Jego ogólna powierzchnia wynosi około 0,4 ha. 
Cmentarz ten jest ogrodzony kamiennym murkiem, który powstał z kamiennych obwałowań bardzo charakterystycznych dla ewangelickich nekropolii. Co ciekawe, udało nam się zauważyć, że miejscami w murek ,,wplecione'' były pozostałości kamiennych podstw z widocznymi żeliwnymi elementami. Być może były to pozostałości dawnych, nieistniejących już nagrobków. 
Na cmentarzu nie zachowały się praktycznie żadne przedwojenne nagrobki. Można jedynie natrafić na jeden, należący do zmarłej żony właściciela majątku w Ciekocienie. Na pięknym drewnianym krzyżu można odczytać:

Hier ruht
in Frieden
* (fragment nieczytelny). 1886
Lore 
Koops
Geb. Götsch
†28.3.(?).1938

Ze znalezionych przez nas niemickojęzycznych materiałów wynika, że pani Lore Koops popełniła samobójstwo, topiąc się w rzece Łebie.

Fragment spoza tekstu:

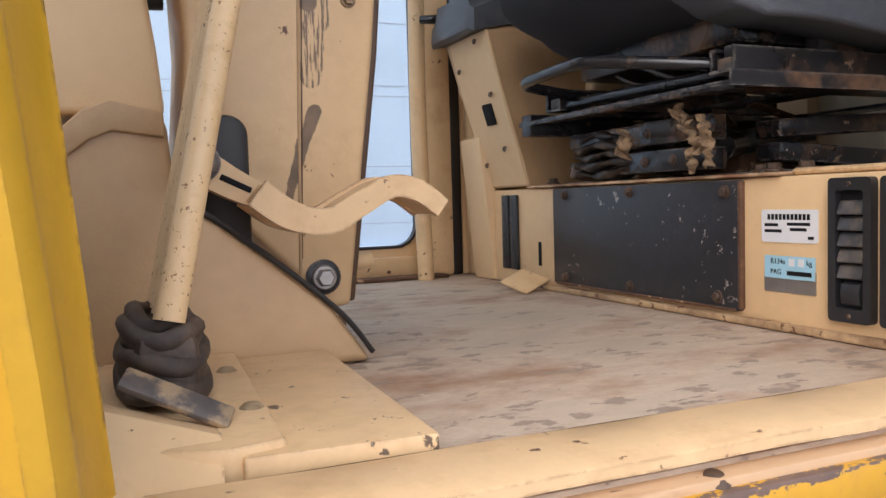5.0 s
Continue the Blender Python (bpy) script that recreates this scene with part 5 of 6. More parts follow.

Widać, że do dnia dzisiejszego ktoś grób odwiedza i dba o niego. 

Nie umknęło niestety naszej uwadze, że w północno-zachodnim  narożniku cmentarza dosłownie pod płotem ogrodzeniowym znajdowała się sterta gruzu. Po przedarciu się przez gęste jeżyny okazało się, że - o zgrozo - są to pozostałości dawnych ewangelickich nagrobków (!) Wyraźnie można było zauważyć kamienne podstawy pod krzyż czy kamienne płyty. 

Wygląda na to, że w okresie powojennym cmentarz ten przeszedł ,,reorganizację'', która doprowadziła do całkowitego usunięcia przedwojennych nagrobków. Pochówek Lory Koops jest jedynym, który to przetrwał. Nasuwa się jednak pytanie: co stało się ze szczątkami spoczywających tu niegdyś osób? Mamy tylko nadzieję, że potraktowano je znacznie lepiej, niż należące niegdyś do nich nagrobki.
Źródło:
1. Bielec Jan, Szwałek Stanisława; Wykaz urzędowych nazw miejscowości w Polsce; Ministerstwo Administracji, Gospodarki Terenowej i Ochrony Środowiska. T. I: A - J. Warszawa: GUS, 1980.
2. Dorow Ulrich; Zapomniana przeszłość. Upadek pomorskich majątków rolnych na przykładzie powiatu lęborskiego; Pruszcz Gdański 2010
3. Koops H.; Heimatbuch Kreis Lauenburg/Pom; Pfingsten 1967
4.  Na podstawie zebranych materiałów sporządzonych podczas oględzin terenu dawnego ewangelickiego cmentarza w Ciekocinie /2016 rok/.